19 Aralık 2011 Pazartesi

otoportre


ortaokul resim hocam, aynı zamanda iş-teknik de denen uçurtma falan yaptığımız bir dersin hocası olan, yaramazlık yapan çocukları şiddetle döven fena bir adamdı. düşünün resimle ilişkimi. 


ortabirin ilk resim dersinde resim sanatının çeşitlerinden kaba dili ile bahsederken otoportrenin ressamın kendi yüzünü çizmesi olduğunu söyleyerek diğer resim çeşitlerine geçiş yapmıştı. 


otoportrenin kafamı bu kadar çok kurcalamasının, çocukları döven ve ne dediği doğru dürüst anlaşılmayan bu adamla ilgisi olmamalı. neyle ilgisi var? hala bilmiyorum. 

bir ressamın dünyada resmedilecek milyonlarca konu varken hiçbir şey bulamamış gibi aynaya bakıp kendini resmetmesine hiç anlam veremiyordum. bir nedeni olmalıydı ama düşünerek bulamıyordum. 

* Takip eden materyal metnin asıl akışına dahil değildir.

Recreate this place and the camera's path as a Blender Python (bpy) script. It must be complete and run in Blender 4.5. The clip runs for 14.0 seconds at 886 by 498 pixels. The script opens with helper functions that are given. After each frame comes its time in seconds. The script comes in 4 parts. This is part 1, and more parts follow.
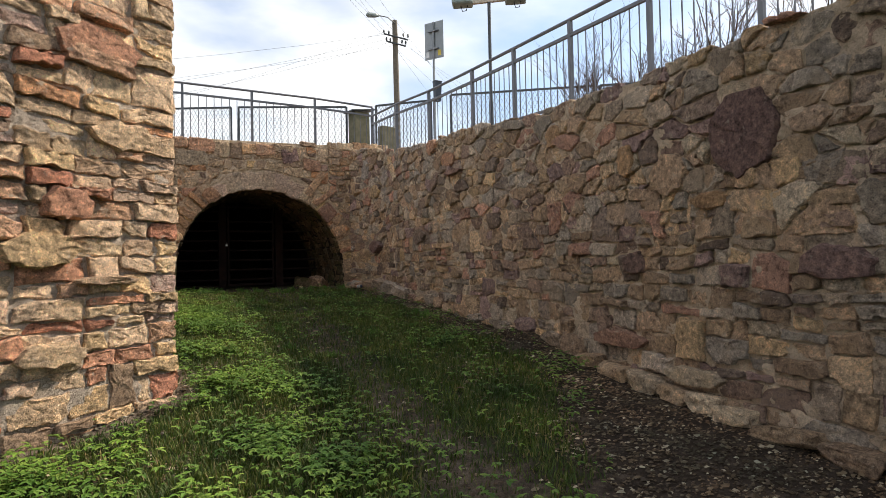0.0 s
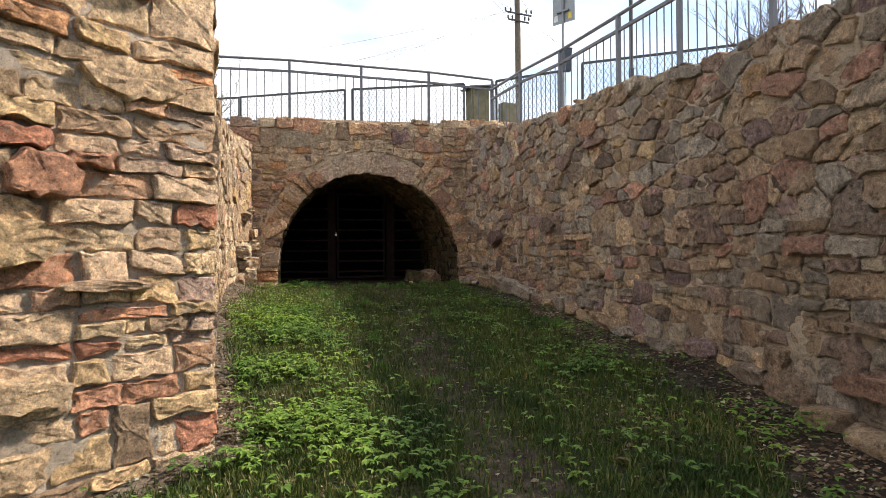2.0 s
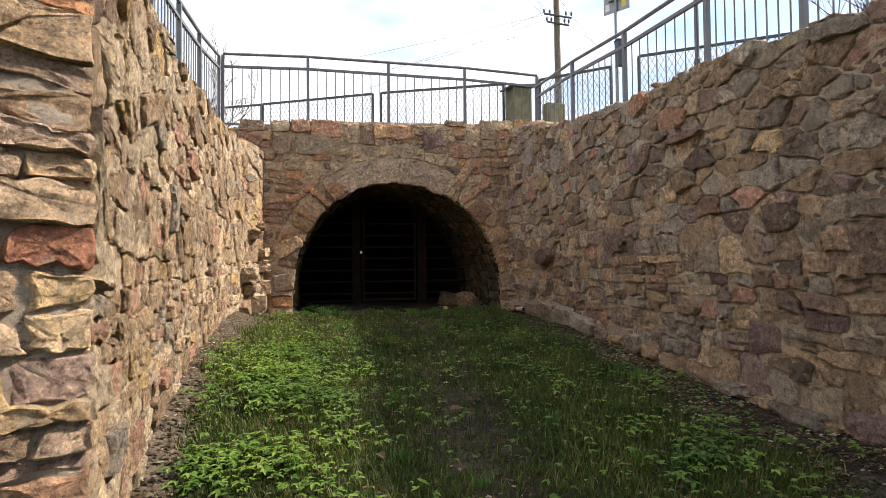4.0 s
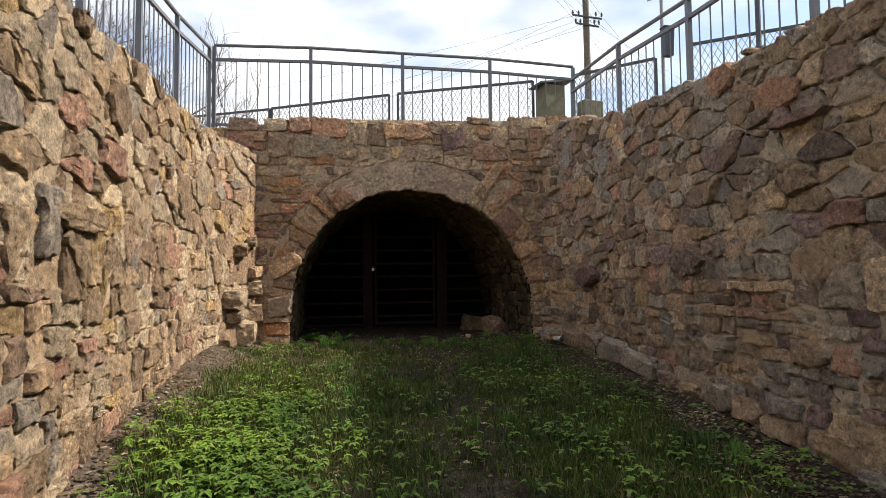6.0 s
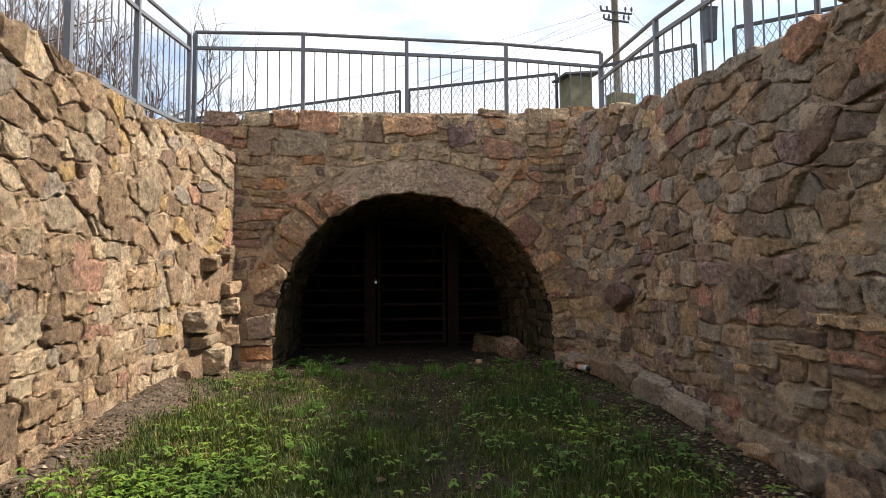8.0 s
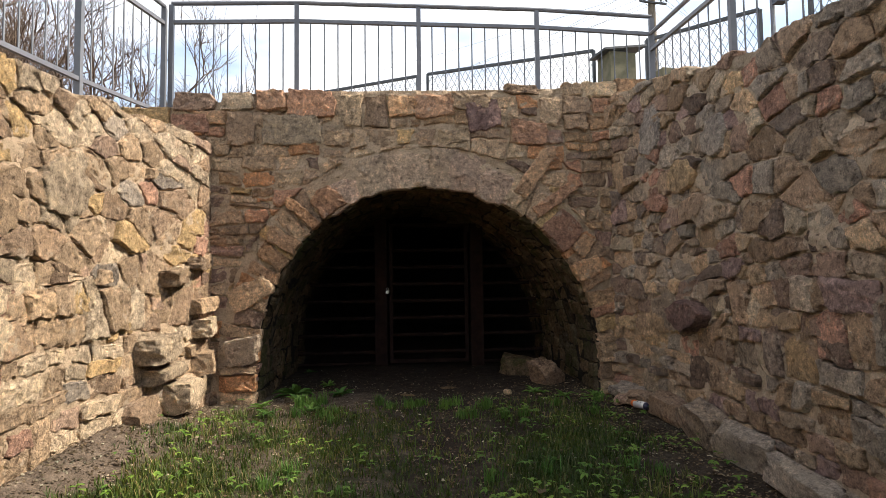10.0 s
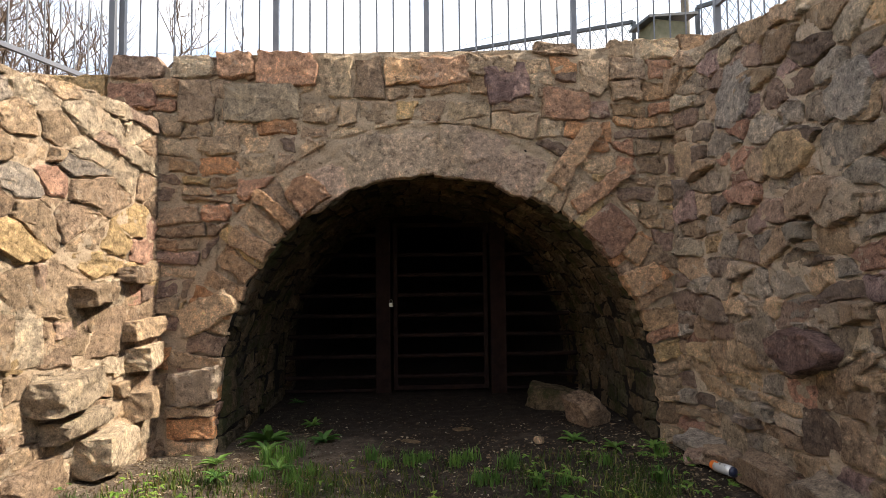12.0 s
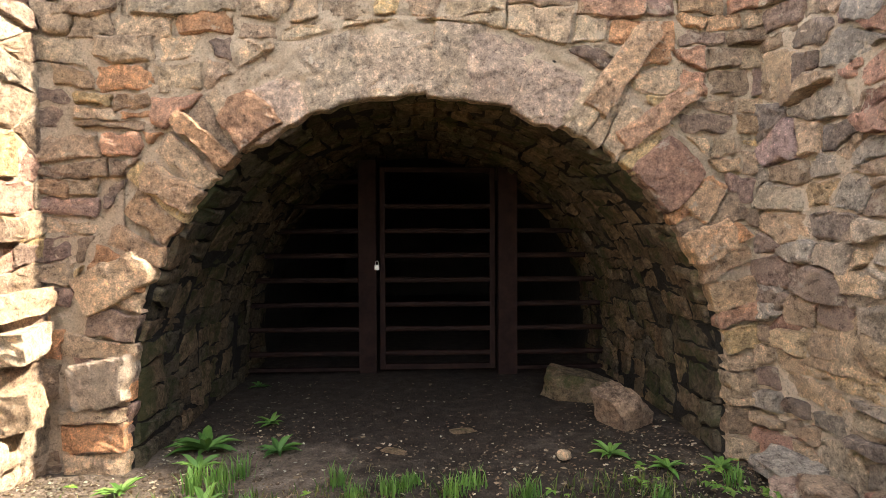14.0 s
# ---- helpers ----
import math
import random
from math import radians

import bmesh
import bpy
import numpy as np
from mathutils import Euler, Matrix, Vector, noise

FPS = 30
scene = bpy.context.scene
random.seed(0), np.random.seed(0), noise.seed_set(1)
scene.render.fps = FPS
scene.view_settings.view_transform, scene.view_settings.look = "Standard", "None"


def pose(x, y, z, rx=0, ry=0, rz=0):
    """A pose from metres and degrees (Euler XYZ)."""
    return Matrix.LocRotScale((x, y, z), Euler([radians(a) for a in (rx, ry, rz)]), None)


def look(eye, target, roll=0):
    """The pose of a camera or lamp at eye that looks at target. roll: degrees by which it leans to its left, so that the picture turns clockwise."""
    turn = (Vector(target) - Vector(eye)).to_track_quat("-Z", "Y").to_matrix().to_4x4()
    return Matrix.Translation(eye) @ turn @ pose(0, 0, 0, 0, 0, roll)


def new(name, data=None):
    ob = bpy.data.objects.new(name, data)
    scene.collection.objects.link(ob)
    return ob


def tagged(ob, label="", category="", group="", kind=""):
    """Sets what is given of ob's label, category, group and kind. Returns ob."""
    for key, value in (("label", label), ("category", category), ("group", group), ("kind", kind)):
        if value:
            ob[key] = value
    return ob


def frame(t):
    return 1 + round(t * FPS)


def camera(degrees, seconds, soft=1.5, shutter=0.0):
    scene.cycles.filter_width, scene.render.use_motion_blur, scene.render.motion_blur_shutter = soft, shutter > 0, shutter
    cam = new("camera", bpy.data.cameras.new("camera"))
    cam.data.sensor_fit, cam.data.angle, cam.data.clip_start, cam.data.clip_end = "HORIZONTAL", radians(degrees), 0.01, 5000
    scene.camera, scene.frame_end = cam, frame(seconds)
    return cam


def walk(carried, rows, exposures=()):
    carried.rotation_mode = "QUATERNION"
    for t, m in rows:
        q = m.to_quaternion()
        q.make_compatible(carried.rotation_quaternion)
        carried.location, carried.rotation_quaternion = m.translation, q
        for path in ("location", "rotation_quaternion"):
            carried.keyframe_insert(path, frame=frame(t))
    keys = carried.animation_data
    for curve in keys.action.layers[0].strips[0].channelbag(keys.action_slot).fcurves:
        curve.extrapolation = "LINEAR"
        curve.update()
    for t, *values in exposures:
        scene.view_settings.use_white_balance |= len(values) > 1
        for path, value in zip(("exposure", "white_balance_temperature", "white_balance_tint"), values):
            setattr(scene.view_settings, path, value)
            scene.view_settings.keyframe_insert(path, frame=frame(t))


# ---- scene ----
cam = camera(75.5, 14.0, 0.7)
PATH = [
    (0, (0.055, 0.016, 1.496), (1.003, 1.776, 1.543), -1.2),
    (0.5, (0.251, 0.371, 1.479), (1.116, 2.173, 1.526), -0.9),
    (1, (0.407, 0.764, 1.523), (1.166, 2.614, 1.561), -0.7),
    (1.5, (0.609, 1.162, 1.55), (1.248, 3.057, 1.585), -0.5),
    (2, (0.656, 1.527, 1.562), (1.222, 3.445, 1.58), -0.4),
    (2.5, (0.675, 1.896, 1.594), (1.193, 3.828, 1.608), -0.4),
    (3, (0.819, 2.269, 1.616), (1.291, 4.212, 1.651), -0.5),
    (3.2, (0.864, 2.411, 1.643), (1.329, 4.356, 1.687), -0.5),
    (5.3, (1.209, 3.891, 1.79), (1.631, 5.844, 1.879), -0.7),
    (5.5, (1.237, 4.026, 1.815), (1.651, 5.98, 1.912), -0.7),
    (6, (1.36, 4.315, 1.841), (1.723, 6.279, 1.944), -0.6),
    (6.5, (1.536, 4.592, 1.888), (1.867, 6.561, 1.992), -0.5),
    (7, (1.623, 4.845, 1.896), (1.956, 6.814, 1.996), -0.4),
    (7.5, (1.69, 5.116, 1.965), (2.006, 7.088, 2.079), -0.5),
    (8, (1.801, 5.342, 1.976), (2.072, 7.32, 2.098), -0.4),
    (8.2, (1.877, 5.455, 2.0), (2.13, 7.435, 2.119), -0.3),
    (10.3, (2.089, 6.733, 2.156), (2.259, 8.722, 2.27), -0.8),
    (10.5, (2.107, 6.848, 2.167), (2.278, 8.837, 2.282), -0.8),
    (11, (2.113, 7.198, 2.197), (2.272, 9.188, 2.322), -0.7),
    (11.5, (2.155, 7.509, 2.21), (2.275, 9.501, 2.336), -0.7),
    (12, (2.237, 7.85, 2.253), (2.34, 9.843, 2.371), -0.7),
    (12.5, (2.231, 8.177, 2.263), (2.341, 10.172, 2.352), -0.6),
    (13, (2.264, 8.519, 2.276), (2.346, 10.516, 2.332), -0.6),
    (13.5, (2.345, 8.816, 2.297), (2.415, 10.814, 2.3), -0.4),
    (14, (2.344, 9.072, 2.3), (2.437, 11.069, 2.255), -0.2),
]
EXPOSURES = [(0.0, 0.7), (1.5, 1.0), (3.0, 1.1), (6.5, 0.77), (8.2, 1.0), (11.0, 1.25), (12.5, 1.78), (14.0, 2.85)]
walk(cam, [(t, look(eye, target, roll)) for t, eye, target, roll in PATH], EXPOSURES)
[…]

galiba önce anneme sordum ve sanırım herhangi bir yanıt alamadım. 
sonraları bu durumu sırayla önce narsistliğe, sanatçı egosuna, daha sonra kendilerini sanat tarihi içinde kalıcı bir yere mıhlama isteklerine, ölümsüzlük dertlerine sonra daha tanınır bilinir olma hevesleri gibi nedenlere bağladığım olmuştur. 
bunların hepsinin karışımı olabileceği gibi kendini tanıma ve kendini ifade etme şekli olarak otoportrenin önemini anlamak için bu konuda nerde boynu bükük bir yazı görsem hiç kaçırmıyorum okuyorum.  
ve sonunda bu sabah, otoportre konusunda en beğendiğim cümleleri cem akaş'tan okudum.


diyor ki cem akaş: 


"Rembrandt son dönemlerde yaptığı otoportrelerinde yalnızca öyle görünen biri değil, kendini öyle gören ve öyle bilen biridir, bunun gerektirdiği cesareti taşımaktadır. Onun kendini bildiğini görürüz. Bize gözünü kırpmadan bakar, biz onun bize gözünü kırpmadan baktığını görürüz; onun bu bakışı yalnızca onun kendini bildiğini göstermekle kalmaz, bizim de kendimizi eşit bir dürüstlükle bilir hale gelmemizi sabırla bekler."


bu aralar kendini bilmek ne çok karşıma çıkıyor.